— BEGIN Data section —
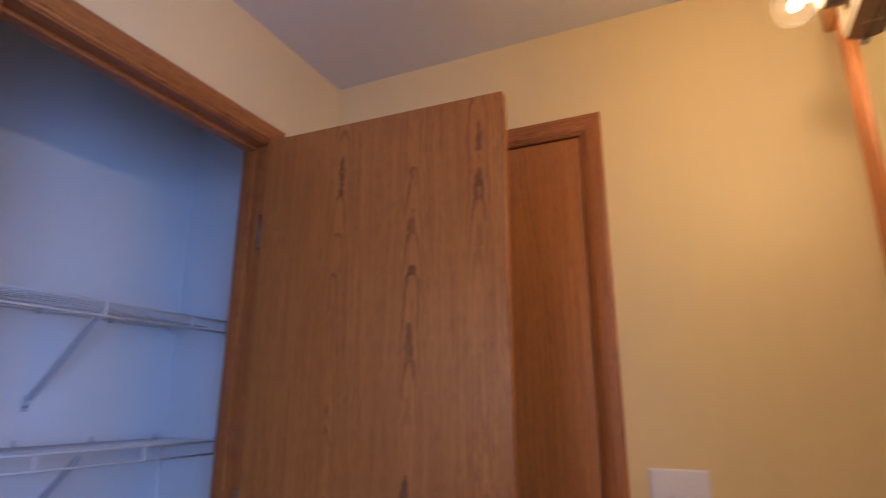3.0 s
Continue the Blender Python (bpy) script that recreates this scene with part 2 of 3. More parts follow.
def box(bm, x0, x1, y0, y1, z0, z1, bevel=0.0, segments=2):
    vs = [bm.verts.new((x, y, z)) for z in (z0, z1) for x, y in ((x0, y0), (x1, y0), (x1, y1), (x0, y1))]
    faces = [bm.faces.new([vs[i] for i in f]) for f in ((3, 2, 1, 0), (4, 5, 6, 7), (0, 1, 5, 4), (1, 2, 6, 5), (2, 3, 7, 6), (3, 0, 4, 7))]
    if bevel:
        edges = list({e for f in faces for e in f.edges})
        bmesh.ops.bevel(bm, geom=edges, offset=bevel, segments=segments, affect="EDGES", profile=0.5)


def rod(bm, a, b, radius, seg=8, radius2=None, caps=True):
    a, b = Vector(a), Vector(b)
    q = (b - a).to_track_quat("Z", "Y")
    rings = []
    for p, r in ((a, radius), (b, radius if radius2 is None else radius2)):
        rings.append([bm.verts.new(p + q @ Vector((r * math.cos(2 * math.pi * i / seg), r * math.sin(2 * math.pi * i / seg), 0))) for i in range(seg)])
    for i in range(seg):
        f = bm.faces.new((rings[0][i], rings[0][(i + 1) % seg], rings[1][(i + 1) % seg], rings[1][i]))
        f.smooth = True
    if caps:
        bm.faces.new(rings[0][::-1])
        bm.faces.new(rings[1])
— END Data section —
## Directive
Take the line holding "Continue the Blender" and all lines after it through the end of the data, and set them down exactly.

## Problem solution
Continue the Blender Python (bpy) script that recreates this scene with part 2 of 3. More parts follow.
def box(bm, x0, x1, y0, y1, z0, z1, bevel=0.0, segments=2):
    vs = [bm.verts.new((x, y, z)) for z in (z0, z1) for x, y in ((x0, y0), (x1, y0), (x1, y1), (x0, y1))]
    faces = [bm.faces.new([vs[i] for i in f]) for f in ((3, 2, 1, 0), (4, 5, 6, 7), (0, 1, 5, 4), (1, 2, 6, 5), (2, 3, 7, 6), (3, 0, 4, 7))]
    if bevel:
        edges = list({e for f in faces for e in f.edges})
        bmesh.ops.bevel(bm, geom=edges, offset=bevel, segments=segments, affect="EDGES", profile=0.5)


def rod(bm, a, b, radius, seg=8, radius2=None, caps=True):
    a, b = Vector(a), Vector(b)
    q = (b - a).to_track_quat("Z", "Y")
    rings = []
    for p, r in ((a, radius), (b, radius if radius2 is None else radius2)):
        rings.append([bm.verts.new(p + q @ Vector((r * math.cos(2 * math.pi * i / seg), r * math.sin(2 * math.pi * i / seg), 0))) for i in range(seg)])
    for i in range(seg):
        f = bm.faces.new((rings[0][i], rings[0][(i + 1) % seg], rings[1][(i + 1) % seg], rings[1][i]))
        f.smooth = True
    if caps:
        bm.faces.new(rings[0][::-1])
        bm.faces.new(rings[1])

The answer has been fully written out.